What is being asked
All of the lines below are to be printed again exactly; images are excluded from the output.
------------------------------
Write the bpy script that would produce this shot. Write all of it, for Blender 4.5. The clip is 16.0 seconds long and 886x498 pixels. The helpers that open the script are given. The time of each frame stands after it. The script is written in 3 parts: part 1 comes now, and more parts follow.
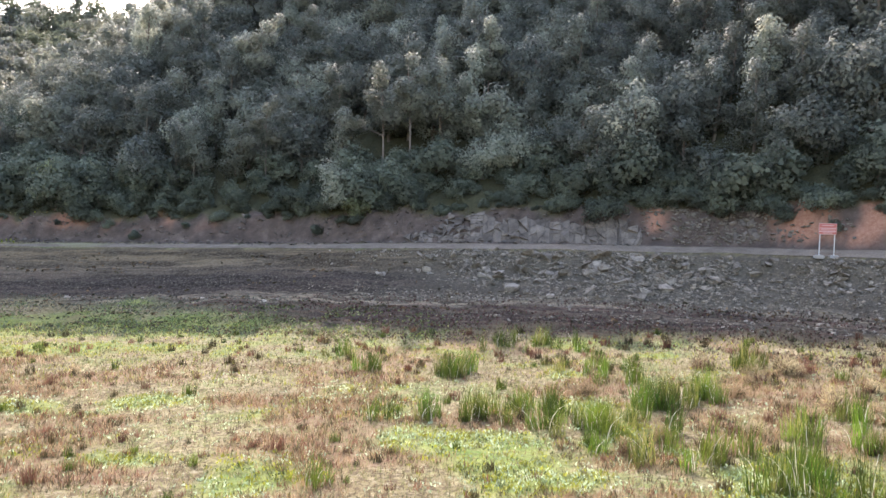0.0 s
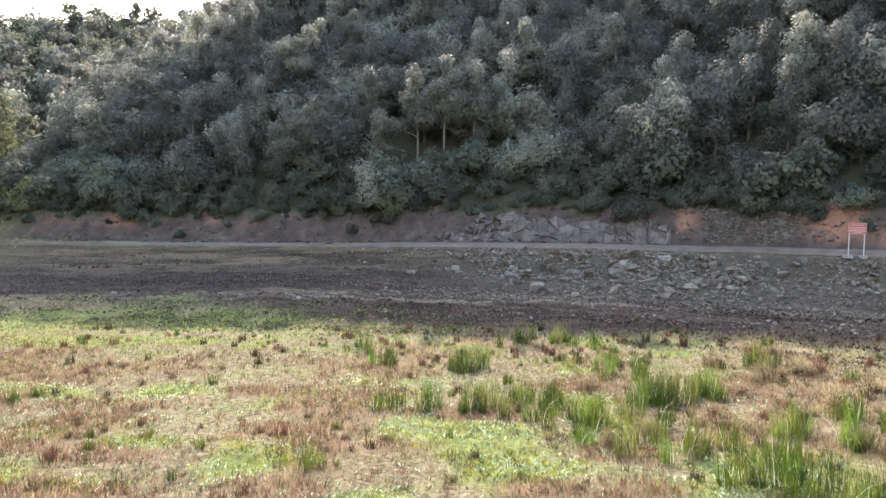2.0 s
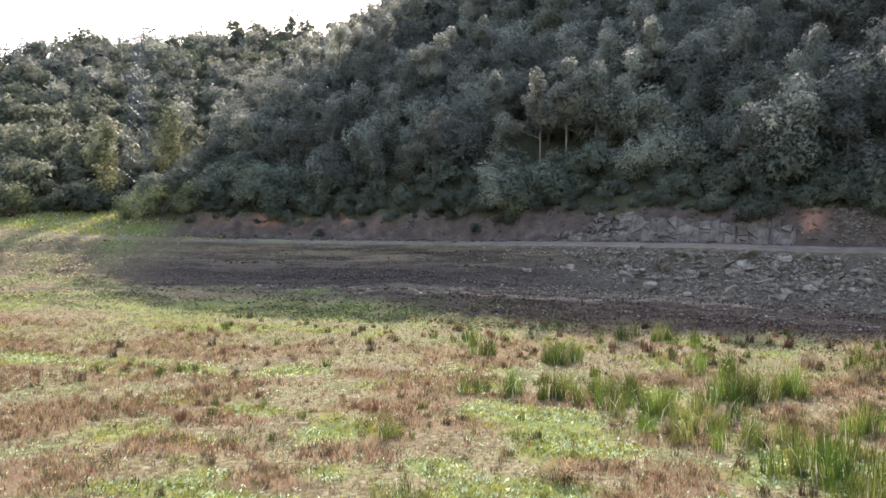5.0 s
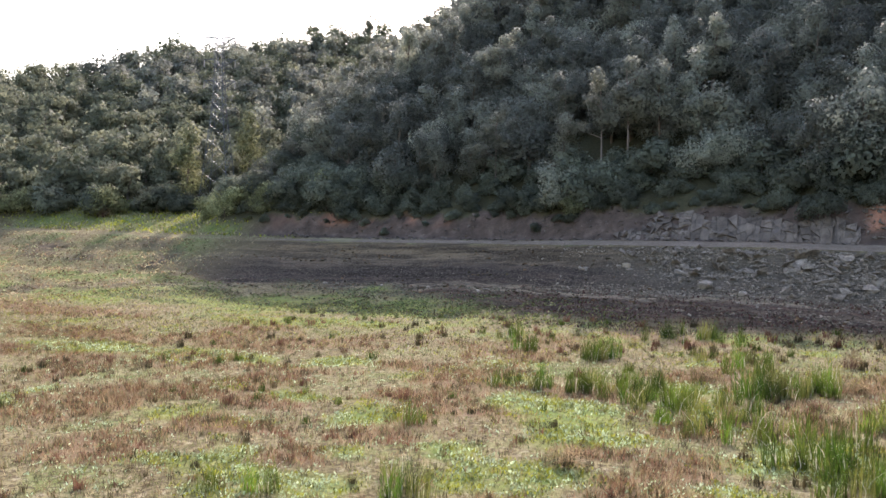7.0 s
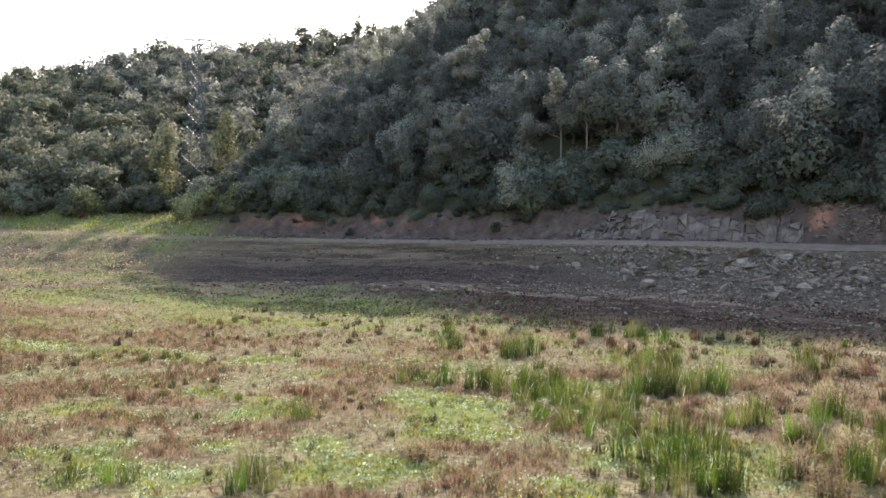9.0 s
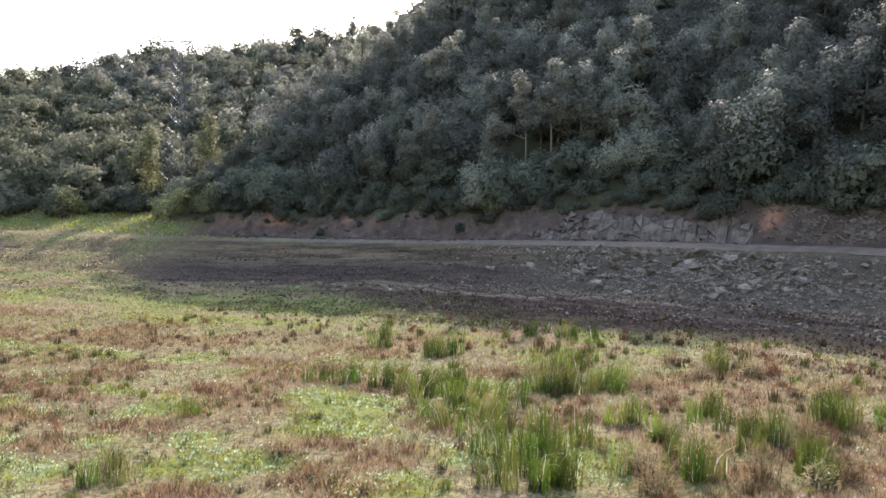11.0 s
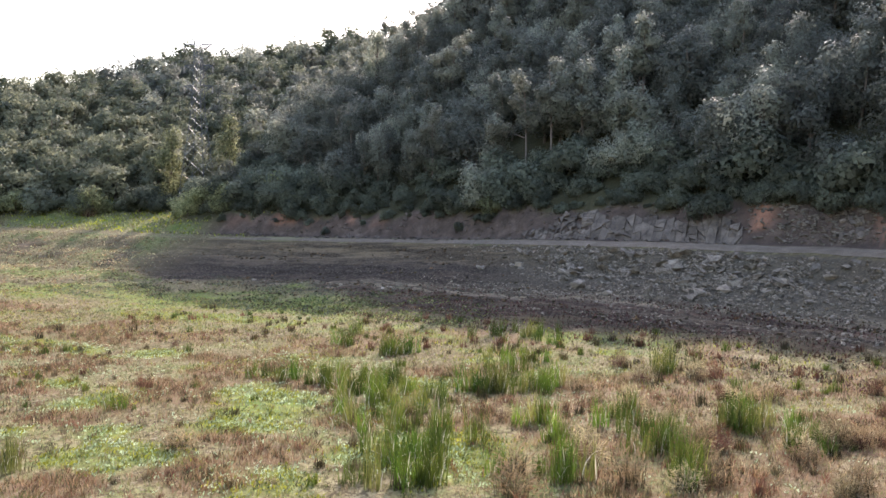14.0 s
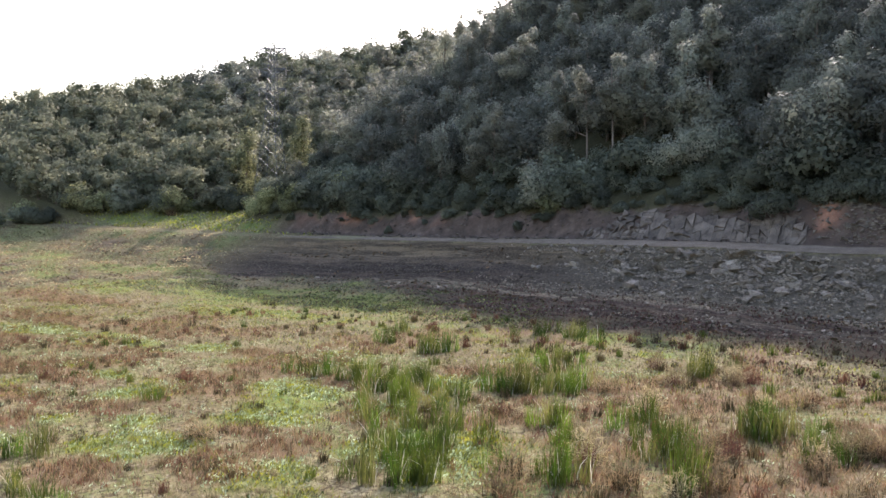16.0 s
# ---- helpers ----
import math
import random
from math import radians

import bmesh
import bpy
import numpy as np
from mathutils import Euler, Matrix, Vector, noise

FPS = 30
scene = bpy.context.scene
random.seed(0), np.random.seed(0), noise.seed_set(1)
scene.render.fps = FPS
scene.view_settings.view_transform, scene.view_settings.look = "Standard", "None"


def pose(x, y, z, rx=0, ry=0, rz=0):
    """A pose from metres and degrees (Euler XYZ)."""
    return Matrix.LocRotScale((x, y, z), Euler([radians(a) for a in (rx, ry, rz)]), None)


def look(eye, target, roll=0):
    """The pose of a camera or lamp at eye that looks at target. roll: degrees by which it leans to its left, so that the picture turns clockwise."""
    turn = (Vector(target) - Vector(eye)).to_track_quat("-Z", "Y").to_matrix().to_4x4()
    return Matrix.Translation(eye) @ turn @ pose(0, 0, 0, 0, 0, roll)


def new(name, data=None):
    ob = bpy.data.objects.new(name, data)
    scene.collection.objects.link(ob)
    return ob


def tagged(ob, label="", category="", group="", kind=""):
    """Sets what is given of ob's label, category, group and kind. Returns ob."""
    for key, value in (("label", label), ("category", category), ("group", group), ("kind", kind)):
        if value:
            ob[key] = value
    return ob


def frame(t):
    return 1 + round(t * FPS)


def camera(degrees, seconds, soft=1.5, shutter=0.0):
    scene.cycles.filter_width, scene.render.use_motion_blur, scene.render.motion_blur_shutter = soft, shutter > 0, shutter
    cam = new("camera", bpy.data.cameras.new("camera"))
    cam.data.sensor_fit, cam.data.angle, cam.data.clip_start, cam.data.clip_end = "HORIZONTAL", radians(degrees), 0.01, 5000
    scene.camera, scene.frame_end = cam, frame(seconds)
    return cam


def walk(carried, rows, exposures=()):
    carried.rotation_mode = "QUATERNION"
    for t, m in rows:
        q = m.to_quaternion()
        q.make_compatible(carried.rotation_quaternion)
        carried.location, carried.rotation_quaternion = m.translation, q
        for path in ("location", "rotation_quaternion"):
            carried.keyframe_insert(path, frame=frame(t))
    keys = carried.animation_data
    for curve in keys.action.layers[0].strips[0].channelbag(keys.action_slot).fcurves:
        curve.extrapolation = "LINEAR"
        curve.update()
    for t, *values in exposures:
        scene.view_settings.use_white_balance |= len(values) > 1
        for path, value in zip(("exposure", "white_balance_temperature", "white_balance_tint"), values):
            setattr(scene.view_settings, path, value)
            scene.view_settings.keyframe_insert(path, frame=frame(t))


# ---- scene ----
cam = camera(59.2, 16.0, soft=1.55, shutter=0.35)
PATH = [
    (0, (0.052, 1.439, 7.451), (-1.380, 31.384, 6.336), 1.80),
    (0.5, (0.583, 1.266, 7.506), (-1.612, 31.163, 6.334), 1.80),
    (1, (1.100, 1.044, 7.526), (-1.876, 30.872, 6.326), 1.79),
    (1.5, (1.630, 0.735, 7.537), (-1.794, 30.514, 6.323), 1.79),
    (2, (2.155, 0.372, 7.519), (-1.332, 30.144, 6.316), 1.79),
    (2.5, (2.651, -0.023, 7.536), (-1.103, 29.716, 6.310), 1.79),
    (3, (3.154, -0.464, 7.569), (-0.976, 29.225, 6.329), 1.78),
    (3.5, (3.665, -0.877, 7.602), (-1.123, 28.712, 6.339), 1.78),
    (4, (4.172, -1.204, 7.601), (-2.104, 28.103, 6.301), 1.76),
    (4.5, (4.679, -1.455, 7.623), (-3.078, 27.493, 6.271), 1.73),
    (7, (7.779, -2.474, 7.699), (-4.192, 24.993, 6.200), 1.53),
    (7.5, (8.645, -2.400, 7.755), (-3.516, 24.982, 6.235), 1.43),
    (8, (9.773, -2.173, 7.779), (-2.381, 25.213, 6.258), 1.43),
    (8.5, (11.008, -1.892, 7.857), (-1.159, 25.488, 6.336), 1.33),
    (9, (12.339, -1.508, 7.933), (0.179, 25.873, 6.383), 1.33),
    (9.5, (13.548, -1.185, 7.992), (1.414, 26.208, 6.442), 1.33),
    (10, (14.795, -0.845, 8.055), (2.569, 26.506, 6.487), 1.33),
    (12.5, (19.512, 0.960, 8.248), (6.268, 27.830, 6.630), 1.40),
    (13, (20.308, 1.288, 8.283), (6.754, 28.000, 6.624), 1.38),
    (13.5, (20.993, 1.604, 8.299), (7.152, 28.169, 6.645), 1.47),
    (14, (21.680, 1.949, 8.326), (7.466, 28.316, 6.659), 1.36),
    (14.5, (22.290, 2.207, 8.363), (7.683, 28.356, 6.667), 1.35),
    (15, (22.876, 2.521, 8.378), (7.623, 28.297, 6.660), 1.42),
    (15.5, (23.438, 2.790, 8.431), (7.293, 28.014, 6.682), 1.29),
    (16, (23.940, 3.097, 8.440), (6.996, 27.789, 6.647), 1.25),
]
walk(cam, [(t, look(eye, target, roll)) for t, eye, target, roll in PATH],
     exposures=[(0, 1.96, 6050, 24), (3.5, 1.82, 6050, 24), (4.7, 1.66, 6050, 24), (7, 1.42, 6050, 24), (9.5, 1.4, 6050, 24), (13, 1.54, 6050, 24), (16, 1.32, 6050, 24)])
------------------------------
Result of the task
Write the bpy script that would produce this shot. Write all of it, for Blender 4.5. The clip is 16.0 seconds long and 886x498 pixels. The helpers that open the script are given. The time of each frame stands after it. The script is written in 3 parts: part 1 comes now, and more parts follow.
0.0 s
2.0 s
5.0 s
7.0 s
9.0 s
11.0 s
14.0 s
16.0 s
# ---- helpers ----
import math
import random
from math import radians

import bmesh
import bpy
import numpy as np
from mathutils import Euler, Matrix, Vector, noise

FPS = 30
scene = bpy.context.scene
random.seed(0), np.random.seed(0), noise.seed_set(1)
scene.render.fps = FPS
scene.view_settings.view_transform, scene.view_settings.look = "Standard", "None"


def pose(x, y, z, rx=0, ry=0, rz=0):
    """A pose from metres and degrees (Euler XYZ)."""
    return Matrix.LocRotScale((x, y, z), Euler([radians(a) for a in (rx, ry, rz)]), None)


def look(eye, target, roll=0):
    """The pose of a camera or lamp at eye that looks at target. roll: degrees by which it leans to its left, so that the picture turns clockwise."""
    turn = (Vector(target) - Vector(eye)).to_track_quat("-Z", "Y").to_matrix().to_4x4()
    return Matrix.Translation(eye) @ turn @ pose(0, 0, 0, 0, 0, roll)


def new(name, data=None):
    ob = bpy.data.objects.new(name, data)
    scene.collection.objects.link(ob)
    return ob


def tagged(ob, label="", category="", group="", kind=""):
    """Sets what is given of ob's label, category, group and kind. Returns ob."""
    for key, value in (("label", label), ("category", category), ("group", group), ("kind", kind)):
        if value:
            ob[key] = value
    return ob


def frame(t):
    return 1 + round(t * FPS)


def camera(degrees, seconds, soft=1.5, shutter=0.0):
    scene.cycles.filter_width, scene.render.use_motion_blur, scene.render.motion_blur_shutter = soft, shutter > 0, shutter
    cam = new("camera", bpy.data.cameras.new("camera"))
    cam.data.sensor_fit, cam.data.angle, cam.data.clip_start, cam.data.clip_end = "HORIZONTAL", radians(degrees), 0.01, 5000
    scene.camera, scene.frame_end = cam, frame(seconds)
    return cam


def walk(carried, rows, exposures=()):
    carried.rotation_mode = "QUATERNION"
    for t, m in rows:
        q = m.to_quaternion()
        q.make_compatible(carried.rotation_quaternion)
        carried.location, carried.rotation_quaternion = m.translation, q
        for path in ("location", "rotation_quaternion"):
            carried.keyframe_insert(path, frame=frame(t))
    keys = carried.animation_data
    for curve in keys.action.layers[0].strips[0].channelbag(keys.action_slot).fcurves:
        curve.extrapolation = "LINEAR"
        curve.update()
    for t, *values in exposures:
        scene.view_settings.use_white_balance |= len(values) > 1
        for path, value in zip(("exposure", "white_balance_temperature", "white_balance_tint"), values):
            setattr(scene.view_settings, path, value)
            scene.view_settings.keyframe_insert(path, frame=frame(t))


# ---- scene ----
cam = camera(59.2, 16.0, soft=1.55, shutter=0.35)
PATH = [
    (0, (0.052, 1.439, 7.451), (-1.380, 31.384, 6.336), 1.80),
    (0.5, (0.583, 1.266, 7.506), (-1.612, 31.163, 6.334), 1.80),
    (1, (1.100, 1.044, 7.526), (-1.876, 30.872, 6.326), 1.79),
    (1.5, (1.630, 0.735, 7.537), (-1.794, 30.514, 6.323), 1.79),
    (2, (2.155, 0.372, 7.519), (-1.332, 30.144, 6.316), 1.79),
    (2.5, (2.651, -0.023, 7.536), (-1.103, 29.716, 6.310), 1.79),
    (3, (3.154, -0.464, 7.569), (-0.976, 29.225, 6.329), 1.78),
    (3.5, (3.665, -0.877, 7.602), (-1.123, 28.712, 6.339), 1.78),
    (4, (4.172, -1.204, 7.601), (-2.104, 28.103, 6.301), 1.76),
    (4.5, (4.679, -1.455, 7.623), (-3.078, 27.493, 6.271), 1.73),
    (7, (7.779, -2.474, 7.699), (-4.192, 24.993, 6.200), 1.53),
    (7.5, (8.645, -2.400, 7.755), (-3.516, 24.982, 6.235), 1.43),
    (8, (9.773, -2.173, 7.779), (-2.381, 25.213, 6.258), 1.43),
    (8.5, (11.008, -1.892, 7.857), (-1.159, 25.488, 6.336), 1.33),
    (9, (12.339, -1.508, 7.933), (0.179, 25.873, 6.383), 1.33),
    (9.5, (13.548, -1.185, 7.992), (1.414, 26.208, 6.442), 1.33),
    (10, (14.795, -0.845, 8.055), (2.569, 26.506, 6.487), 1.33),
    (12.5, (19.512, 0.960, 8.248), (6.268, 27.830, 6.630), 1.40),
    (13, (20.308, 1.288, 8.283), (6.754, 28.000, 6.624), 1.38),
    (13.5, (20.993, 1.604, 8.299), (7.152, 28.169, 6.645), 1.47),
    (14, (21.680, 1.949, 8.326), (7.466, 28.316, 6.659), 1.36),
    (14.5, (22.290, 2.207, 8.363), (7.683, 28.356, 6.667), 1.35),
    (15, (22.876, 2.521, 8.378), (7.623, 28.297, 6.660), 1.42),
    (15.5, (23.438, 2.790, 8.431), (7.293, 28.014, 6.682), 1.29),
    (16, (23.940, 3.097, 8.440), (6.996, 27.789, 6.647), 1.25),
]
walk(cam, [(t, look(eye, target, roll)) for t, eye, target, roll in PATH],
     exposures=[(0, 1.96, 6050, 24), (3.5, 1.82, 6050, 24), (4.7, 1.66, 6050, 24), (7, 1.42, 6050, 24), (9.5, 1.4, 6050, 24), (13, 1.54, 6050, 24), (16, 1.32, 6050, 24)])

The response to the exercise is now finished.